Only one portion of the data is to be written out: from the line bearing "for curve in" through the line bearing "setattr(scene.view_settings, path, value)". Write it exactly as it appears.

▶ INPUT ROWS:
▼▼▼
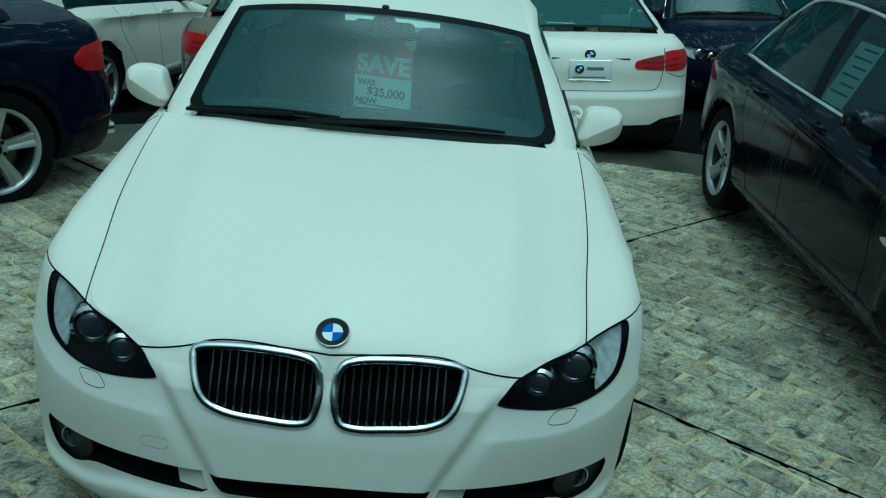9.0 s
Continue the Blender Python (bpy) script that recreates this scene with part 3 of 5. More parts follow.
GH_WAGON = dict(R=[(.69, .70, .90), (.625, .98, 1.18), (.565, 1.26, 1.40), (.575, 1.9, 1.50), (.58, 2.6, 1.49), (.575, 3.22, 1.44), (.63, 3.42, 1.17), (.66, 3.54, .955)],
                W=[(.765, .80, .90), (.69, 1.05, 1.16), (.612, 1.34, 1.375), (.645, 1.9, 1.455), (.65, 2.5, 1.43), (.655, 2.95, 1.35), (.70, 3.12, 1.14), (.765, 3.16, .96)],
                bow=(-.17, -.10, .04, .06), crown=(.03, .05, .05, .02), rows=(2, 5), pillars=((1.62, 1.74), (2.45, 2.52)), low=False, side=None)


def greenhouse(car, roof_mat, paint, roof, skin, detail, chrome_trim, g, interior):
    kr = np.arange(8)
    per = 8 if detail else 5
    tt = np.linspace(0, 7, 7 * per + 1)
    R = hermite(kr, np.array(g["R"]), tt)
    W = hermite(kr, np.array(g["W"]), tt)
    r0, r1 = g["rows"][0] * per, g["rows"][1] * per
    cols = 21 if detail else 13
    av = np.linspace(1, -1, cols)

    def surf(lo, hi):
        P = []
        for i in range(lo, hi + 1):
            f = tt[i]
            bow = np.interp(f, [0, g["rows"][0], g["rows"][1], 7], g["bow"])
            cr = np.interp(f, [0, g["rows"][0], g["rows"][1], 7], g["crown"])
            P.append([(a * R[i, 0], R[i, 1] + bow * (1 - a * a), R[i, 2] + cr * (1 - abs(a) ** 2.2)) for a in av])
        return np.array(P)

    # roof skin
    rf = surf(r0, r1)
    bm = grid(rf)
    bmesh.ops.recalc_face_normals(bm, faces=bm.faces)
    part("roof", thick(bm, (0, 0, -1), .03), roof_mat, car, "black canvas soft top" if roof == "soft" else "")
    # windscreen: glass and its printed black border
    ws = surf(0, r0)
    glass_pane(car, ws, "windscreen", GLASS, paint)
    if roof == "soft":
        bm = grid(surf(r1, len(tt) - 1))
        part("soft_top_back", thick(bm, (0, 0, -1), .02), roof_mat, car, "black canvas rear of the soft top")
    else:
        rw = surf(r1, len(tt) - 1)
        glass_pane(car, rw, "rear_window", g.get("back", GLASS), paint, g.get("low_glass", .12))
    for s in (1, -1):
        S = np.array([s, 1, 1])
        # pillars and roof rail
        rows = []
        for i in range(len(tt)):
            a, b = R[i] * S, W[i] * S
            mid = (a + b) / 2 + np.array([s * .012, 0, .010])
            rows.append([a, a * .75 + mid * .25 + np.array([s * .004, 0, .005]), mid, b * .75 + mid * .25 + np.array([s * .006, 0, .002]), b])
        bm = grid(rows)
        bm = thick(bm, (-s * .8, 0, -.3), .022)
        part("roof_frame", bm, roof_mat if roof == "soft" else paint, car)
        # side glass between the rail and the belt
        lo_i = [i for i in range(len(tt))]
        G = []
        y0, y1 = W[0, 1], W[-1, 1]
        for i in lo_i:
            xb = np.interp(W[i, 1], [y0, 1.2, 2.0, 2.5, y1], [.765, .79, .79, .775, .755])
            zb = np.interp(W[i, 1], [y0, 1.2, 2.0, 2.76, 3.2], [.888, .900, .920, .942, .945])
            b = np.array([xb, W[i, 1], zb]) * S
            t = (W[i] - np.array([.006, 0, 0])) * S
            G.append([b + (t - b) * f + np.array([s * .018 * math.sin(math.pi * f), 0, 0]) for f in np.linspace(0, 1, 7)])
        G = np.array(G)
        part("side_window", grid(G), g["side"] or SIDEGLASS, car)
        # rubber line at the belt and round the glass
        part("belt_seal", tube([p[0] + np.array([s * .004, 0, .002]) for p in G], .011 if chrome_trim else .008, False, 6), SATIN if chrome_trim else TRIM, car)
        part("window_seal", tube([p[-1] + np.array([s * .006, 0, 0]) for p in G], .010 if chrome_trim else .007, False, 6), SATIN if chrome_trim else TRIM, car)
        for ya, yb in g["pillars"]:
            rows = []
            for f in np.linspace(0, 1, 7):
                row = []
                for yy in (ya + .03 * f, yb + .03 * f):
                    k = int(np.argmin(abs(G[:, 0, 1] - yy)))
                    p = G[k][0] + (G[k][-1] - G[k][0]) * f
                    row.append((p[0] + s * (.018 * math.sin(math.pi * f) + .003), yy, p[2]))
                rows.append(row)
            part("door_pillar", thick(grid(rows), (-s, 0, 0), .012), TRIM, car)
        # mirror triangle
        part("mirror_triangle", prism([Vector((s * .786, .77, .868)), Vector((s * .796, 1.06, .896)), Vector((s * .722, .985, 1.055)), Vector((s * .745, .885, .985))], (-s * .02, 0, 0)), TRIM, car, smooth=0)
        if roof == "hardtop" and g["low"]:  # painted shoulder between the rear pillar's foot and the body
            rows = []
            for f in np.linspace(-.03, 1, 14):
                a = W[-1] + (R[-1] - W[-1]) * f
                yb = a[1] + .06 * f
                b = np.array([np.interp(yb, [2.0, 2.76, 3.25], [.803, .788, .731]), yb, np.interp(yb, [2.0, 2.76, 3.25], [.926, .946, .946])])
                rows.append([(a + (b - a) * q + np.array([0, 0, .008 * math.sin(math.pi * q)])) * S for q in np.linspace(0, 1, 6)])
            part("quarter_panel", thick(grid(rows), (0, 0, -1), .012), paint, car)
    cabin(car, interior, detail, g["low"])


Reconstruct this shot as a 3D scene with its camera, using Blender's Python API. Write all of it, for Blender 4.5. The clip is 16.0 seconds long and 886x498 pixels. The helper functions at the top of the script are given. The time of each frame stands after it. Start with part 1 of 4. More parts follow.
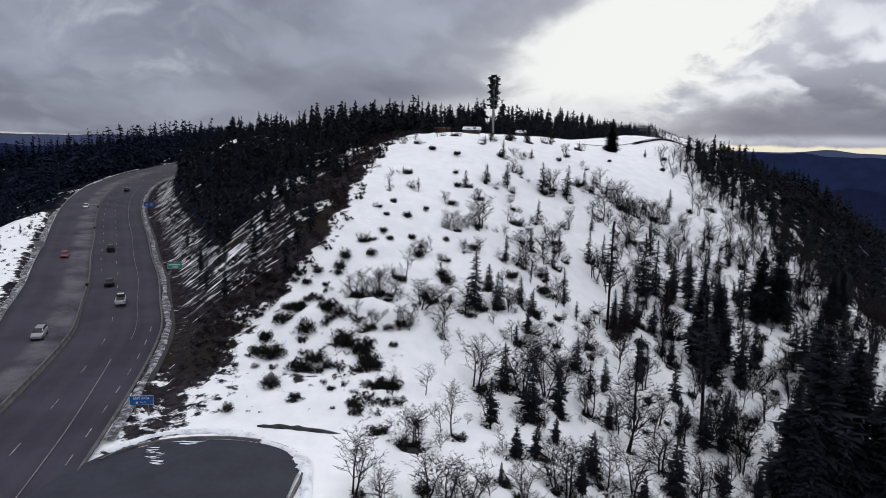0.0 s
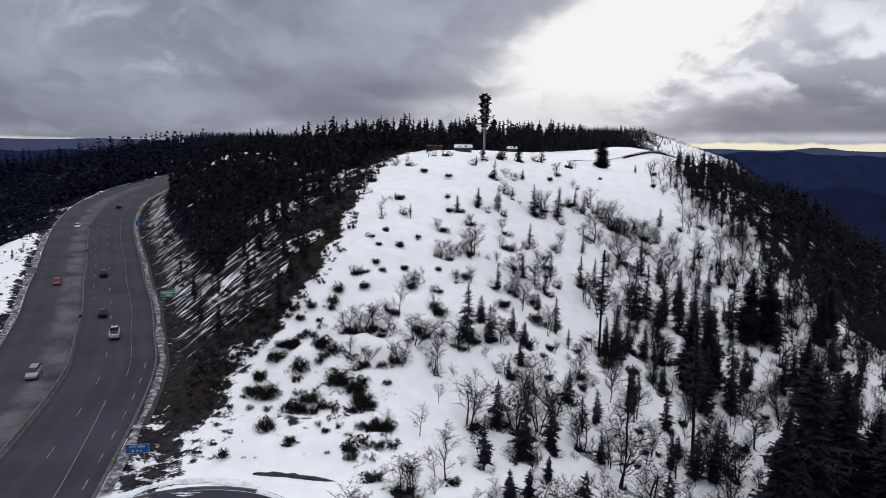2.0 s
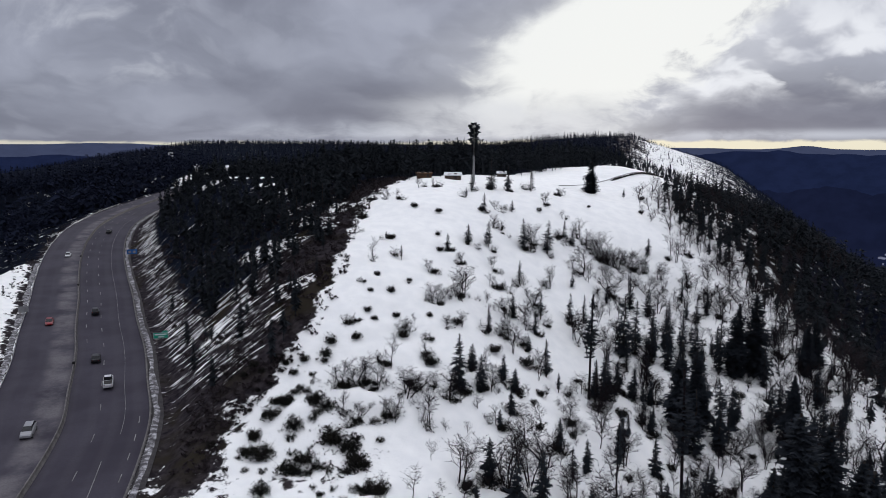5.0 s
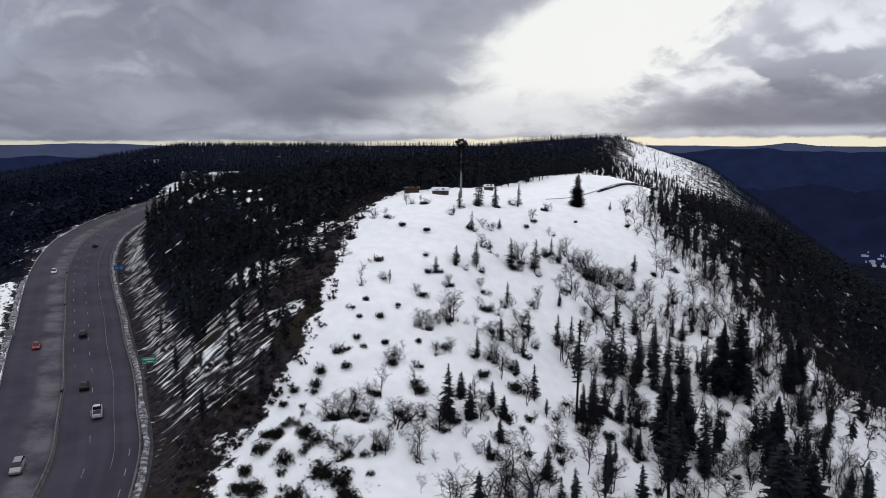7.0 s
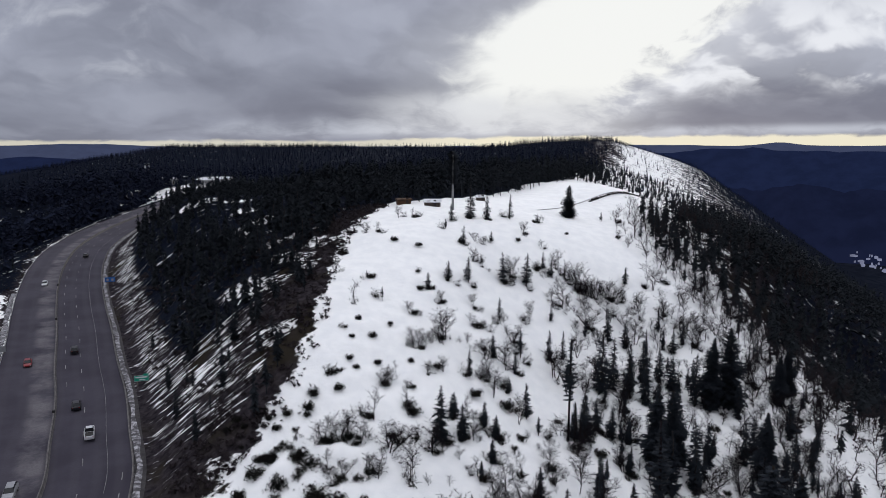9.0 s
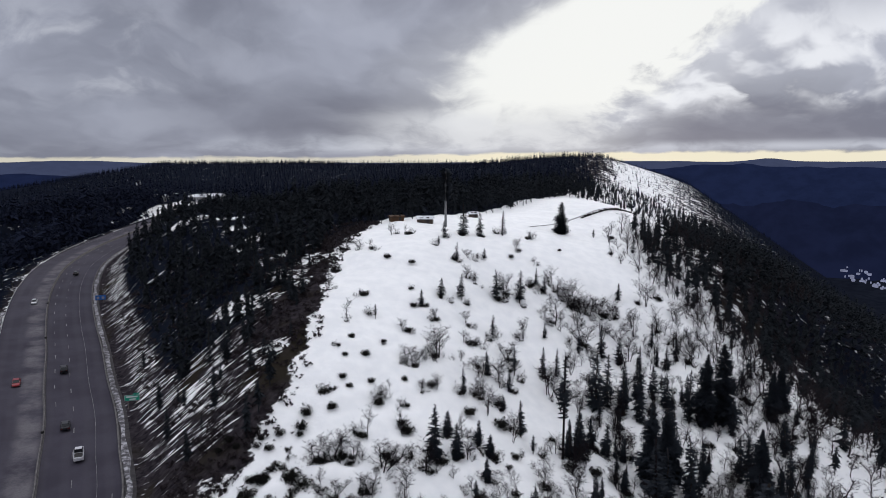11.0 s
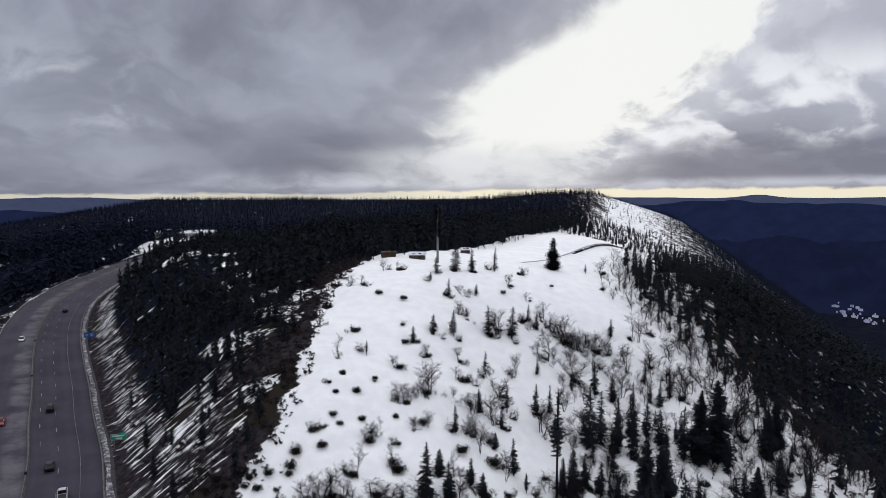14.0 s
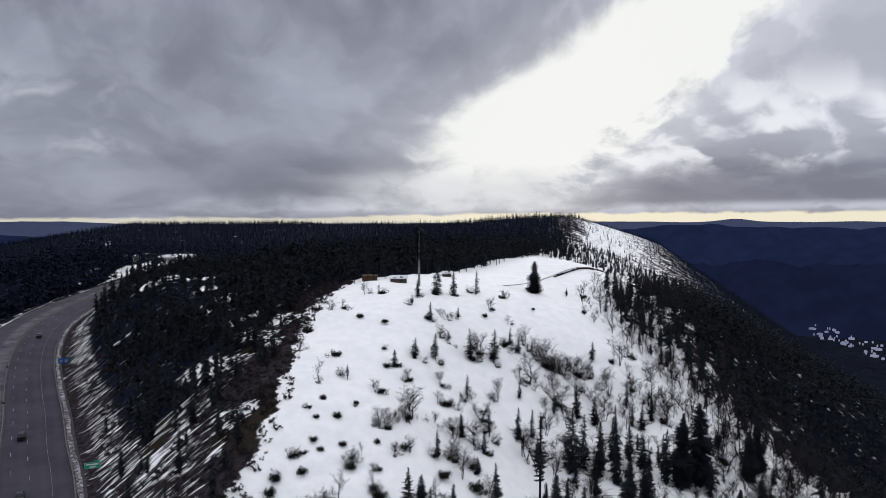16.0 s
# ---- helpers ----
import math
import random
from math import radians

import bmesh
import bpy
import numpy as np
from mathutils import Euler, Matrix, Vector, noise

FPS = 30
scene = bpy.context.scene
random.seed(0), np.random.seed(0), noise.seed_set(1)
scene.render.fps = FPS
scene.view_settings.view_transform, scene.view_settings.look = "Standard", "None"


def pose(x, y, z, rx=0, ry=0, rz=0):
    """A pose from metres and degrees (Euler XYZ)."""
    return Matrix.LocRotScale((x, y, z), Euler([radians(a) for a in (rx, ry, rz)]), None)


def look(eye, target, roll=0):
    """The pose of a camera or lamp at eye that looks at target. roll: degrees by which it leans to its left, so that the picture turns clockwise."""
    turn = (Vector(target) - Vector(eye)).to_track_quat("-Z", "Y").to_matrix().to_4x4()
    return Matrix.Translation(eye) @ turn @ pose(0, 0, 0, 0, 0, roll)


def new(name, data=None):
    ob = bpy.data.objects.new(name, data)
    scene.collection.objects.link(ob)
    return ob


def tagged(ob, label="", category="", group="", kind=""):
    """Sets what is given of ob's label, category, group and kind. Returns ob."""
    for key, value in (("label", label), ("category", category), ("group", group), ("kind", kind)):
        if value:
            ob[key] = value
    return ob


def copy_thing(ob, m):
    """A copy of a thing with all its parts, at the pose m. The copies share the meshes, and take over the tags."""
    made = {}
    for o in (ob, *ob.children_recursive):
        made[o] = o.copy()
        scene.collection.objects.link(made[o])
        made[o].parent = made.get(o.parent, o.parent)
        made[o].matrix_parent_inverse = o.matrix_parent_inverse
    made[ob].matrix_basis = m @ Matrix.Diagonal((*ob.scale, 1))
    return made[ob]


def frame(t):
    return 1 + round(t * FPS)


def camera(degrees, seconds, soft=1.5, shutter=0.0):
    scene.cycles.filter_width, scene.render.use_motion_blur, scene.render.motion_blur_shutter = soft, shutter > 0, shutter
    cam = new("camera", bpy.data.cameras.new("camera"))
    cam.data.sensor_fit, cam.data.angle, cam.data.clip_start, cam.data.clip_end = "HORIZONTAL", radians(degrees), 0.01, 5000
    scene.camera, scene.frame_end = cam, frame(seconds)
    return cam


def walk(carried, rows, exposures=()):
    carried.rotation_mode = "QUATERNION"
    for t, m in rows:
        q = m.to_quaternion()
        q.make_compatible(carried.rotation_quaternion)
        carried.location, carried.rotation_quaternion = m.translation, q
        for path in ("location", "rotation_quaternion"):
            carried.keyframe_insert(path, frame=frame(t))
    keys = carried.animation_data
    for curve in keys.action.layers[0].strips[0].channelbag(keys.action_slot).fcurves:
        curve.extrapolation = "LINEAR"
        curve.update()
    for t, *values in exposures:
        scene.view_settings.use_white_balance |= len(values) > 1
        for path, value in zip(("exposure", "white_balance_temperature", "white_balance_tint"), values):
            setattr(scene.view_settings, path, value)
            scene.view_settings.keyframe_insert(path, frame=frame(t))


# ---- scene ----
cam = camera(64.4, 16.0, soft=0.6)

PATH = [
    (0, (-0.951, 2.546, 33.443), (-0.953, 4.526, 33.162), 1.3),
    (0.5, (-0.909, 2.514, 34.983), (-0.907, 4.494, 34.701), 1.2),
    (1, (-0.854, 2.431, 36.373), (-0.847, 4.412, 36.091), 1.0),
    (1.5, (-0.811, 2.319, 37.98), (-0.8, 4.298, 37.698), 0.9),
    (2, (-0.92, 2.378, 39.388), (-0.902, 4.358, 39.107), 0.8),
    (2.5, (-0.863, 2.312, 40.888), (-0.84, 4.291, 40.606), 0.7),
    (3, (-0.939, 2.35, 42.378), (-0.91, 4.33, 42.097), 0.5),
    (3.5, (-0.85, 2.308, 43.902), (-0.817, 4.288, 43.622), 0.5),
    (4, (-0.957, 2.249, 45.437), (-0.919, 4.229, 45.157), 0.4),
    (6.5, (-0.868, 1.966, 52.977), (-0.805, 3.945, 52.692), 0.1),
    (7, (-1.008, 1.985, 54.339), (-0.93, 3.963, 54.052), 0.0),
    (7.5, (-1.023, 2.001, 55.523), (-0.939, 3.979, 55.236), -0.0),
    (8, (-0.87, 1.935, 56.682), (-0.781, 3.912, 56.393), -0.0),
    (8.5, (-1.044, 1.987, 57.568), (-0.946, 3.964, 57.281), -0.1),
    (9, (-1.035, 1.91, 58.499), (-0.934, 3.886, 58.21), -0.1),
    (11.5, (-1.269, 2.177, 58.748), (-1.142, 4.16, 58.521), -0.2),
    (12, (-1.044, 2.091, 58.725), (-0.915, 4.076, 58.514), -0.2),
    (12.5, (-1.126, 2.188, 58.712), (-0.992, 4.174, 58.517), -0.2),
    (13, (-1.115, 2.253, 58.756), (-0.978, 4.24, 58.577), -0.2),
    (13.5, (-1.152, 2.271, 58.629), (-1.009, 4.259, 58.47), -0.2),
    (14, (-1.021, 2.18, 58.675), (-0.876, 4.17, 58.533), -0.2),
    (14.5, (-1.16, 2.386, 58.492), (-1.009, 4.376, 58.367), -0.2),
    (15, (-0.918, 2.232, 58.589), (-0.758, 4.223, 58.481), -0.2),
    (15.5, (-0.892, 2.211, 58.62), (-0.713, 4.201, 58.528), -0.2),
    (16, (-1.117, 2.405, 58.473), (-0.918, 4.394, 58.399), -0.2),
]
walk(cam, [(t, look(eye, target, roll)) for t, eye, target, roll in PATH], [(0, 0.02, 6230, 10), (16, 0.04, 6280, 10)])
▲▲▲
▶ ANSWER TO THIS PROBLEM:
    for curve in keys.action.layers[0].strips[0].channelbag(keys.action_slot).fcurves:
        curve.extrapolation = "LINEAR"
        curve.update()
    for t, *values in exposures:
        scene.view_settings.use_white_balance |= len(values) > 1
        for path, value in zip(("exposure", "white_balance_temperature", "white_balance_tint"), values):
            setattr(scene.view_settings, path, value)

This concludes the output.